The communiqué stated that “the positions of MRS spokesperson Mundo Jarquín [originally Levites’ running mate, who became the alliance’s presidential candidate upon Levites’ death in mid-2006] regarding El Salvador’s electoral affairs exceeded our patience when we saw the license with which he assumed the practical role of supporting ARENA.” To avoid losing the administrative prerogatives of a parliamentary bench (defined as a minimum of 3 representatives), Conservative representative Javier Vallejo offered to take her place. FSLN representative Edwin Castro called Baltodano’s decision “positive” and said that “the FSLN is open” to receiving Rescue back into the fold, a possibility Baltodano forcefully rejected.

AMBASSADOR ON THE RUN
The Nicaraguan government’s official announcement on April 15 that former Thai primer minister Thaksin Shinawatra is serving as an at-large Nicaraguan ambassador “on a special mission to bring investments to the country” caused a national and international scandal. Shinawatra, who now holds a Nicaraguan diplomatic passport “corresponding to his high investiture,” to use the Ortega government’s words, is a fugitive from justice in his own country, after being sentenced to two years in prison for crimes of corruption committed during his term in office. He is also accused of disturbing the peace by promoting uprisings against the current government from exile. Interpol has issued an arrest order against him in all countries, including Nicaragua. Shinawatra visited Ortega for the first time in February, claiming interest in “Nicaragua’s economic potential.” Deputy Foreign Minister Coronel Kautz called the accusations against Shinawatra “stories” and said he is an “extremely important” man. In addition to being a politician he is a millionaire businessman and admits to having passports from several countries.

A SAINT IN NICARAGUA
In late March, accompanied by some ten thousand fervent people, an ecclesiastical tribunal was set up in San Rafael del Norte, Jinotega, to gather testimonies and evidence for the canonization of Italian Franciscan friar Odorico D´Andrea, who worked in that parish from 1954 till his death in 1990. The process begun in Italy in 2002 will continue in Nicaragua.

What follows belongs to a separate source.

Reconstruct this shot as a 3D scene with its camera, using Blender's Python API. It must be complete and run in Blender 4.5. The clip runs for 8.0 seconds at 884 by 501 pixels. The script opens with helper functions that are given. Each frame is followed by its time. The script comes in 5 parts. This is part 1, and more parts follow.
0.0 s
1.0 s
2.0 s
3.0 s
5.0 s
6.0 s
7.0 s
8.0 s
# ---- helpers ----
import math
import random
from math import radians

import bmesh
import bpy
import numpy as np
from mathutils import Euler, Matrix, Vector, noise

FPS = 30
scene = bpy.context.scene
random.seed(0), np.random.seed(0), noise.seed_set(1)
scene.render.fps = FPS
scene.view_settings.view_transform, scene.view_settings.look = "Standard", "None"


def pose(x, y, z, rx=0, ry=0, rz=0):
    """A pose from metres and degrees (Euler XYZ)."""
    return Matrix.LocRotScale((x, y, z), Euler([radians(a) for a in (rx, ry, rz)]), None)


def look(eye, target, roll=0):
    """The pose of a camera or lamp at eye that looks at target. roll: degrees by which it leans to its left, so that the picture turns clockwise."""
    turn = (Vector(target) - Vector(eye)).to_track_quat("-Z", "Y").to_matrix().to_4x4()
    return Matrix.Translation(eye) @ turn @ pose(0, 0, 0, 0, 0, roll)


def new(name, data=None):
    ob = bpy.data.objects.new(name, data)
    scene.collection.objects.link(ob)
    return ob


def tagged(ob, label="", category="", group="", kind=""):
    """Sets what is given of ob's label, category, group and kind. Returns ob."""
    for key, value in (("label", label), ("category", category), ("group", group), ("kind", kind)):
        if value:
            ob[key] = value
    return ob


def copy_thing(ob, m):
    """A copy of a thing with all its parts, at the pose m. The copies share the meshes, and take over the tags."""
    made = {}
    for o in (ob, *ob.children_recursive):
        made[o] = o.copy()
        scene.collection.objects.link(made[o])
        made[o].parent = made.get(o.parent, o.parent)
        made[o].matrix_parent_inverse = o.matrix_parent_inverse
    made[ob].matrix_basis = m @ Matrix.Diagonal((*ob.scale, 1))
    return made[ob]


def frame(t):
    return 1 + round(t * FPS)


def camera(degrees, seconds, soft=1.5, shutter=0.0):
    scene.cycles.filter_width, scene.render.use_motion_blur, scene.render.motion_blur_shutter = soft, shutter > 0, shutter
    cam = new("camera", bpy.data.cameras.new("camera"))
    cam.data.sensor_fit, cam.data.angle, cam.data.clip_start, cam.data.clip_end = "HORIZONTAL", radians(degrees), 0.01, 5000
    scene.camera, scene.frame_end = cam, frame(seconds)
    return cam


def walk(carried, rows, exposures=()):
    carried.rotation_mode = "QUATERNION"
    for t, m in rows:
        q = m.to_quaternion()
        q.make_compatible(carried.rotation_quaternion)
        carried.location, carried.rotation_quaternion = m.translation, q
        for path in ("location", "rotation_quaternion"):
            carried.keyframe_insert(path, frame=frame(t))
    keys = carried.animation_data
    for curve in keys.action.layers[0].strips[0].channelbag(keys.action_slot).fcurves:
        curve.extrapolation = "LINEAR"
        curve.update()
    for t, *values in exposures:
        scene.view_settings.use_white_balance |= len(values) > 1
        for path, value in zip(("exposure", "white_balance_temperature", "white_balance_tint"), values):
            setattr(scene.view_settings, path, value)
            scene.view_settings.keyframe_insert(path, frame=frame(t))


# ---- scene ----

A multitude of miracles are attributed to the friar, who is beloved in the area, one of the most noteworthy being that his body has remained uncorrupted due to a process known as “saponification.”

CATHOLICISM ON THE
SLIPPERY SLOPE IN NICARAGUA
A national M&R survey conducted in April shows fewer Catholics and more Evangelicals than six years ago, with 54.4% of those interviewed identifying themselves as Catholics and 27.7% as Evangelicals. (In 2003 the percentages were 70.5% and 16.5%, respectively). Another growing identification is that of “believers without a denomination,” which has grown to 13.5% compared to 8.8% in 2003. Barely 0.4% identified themselves as “nonbelievers.” M&R manager Raúl Obregón added that for every Catholic church in the country there are between three and five Evangelical churches of one denomination or another. The pastoral vicar of Managua attributed the drop in Catholics to today’s uncertainty and relativist tendency regarding religious issues.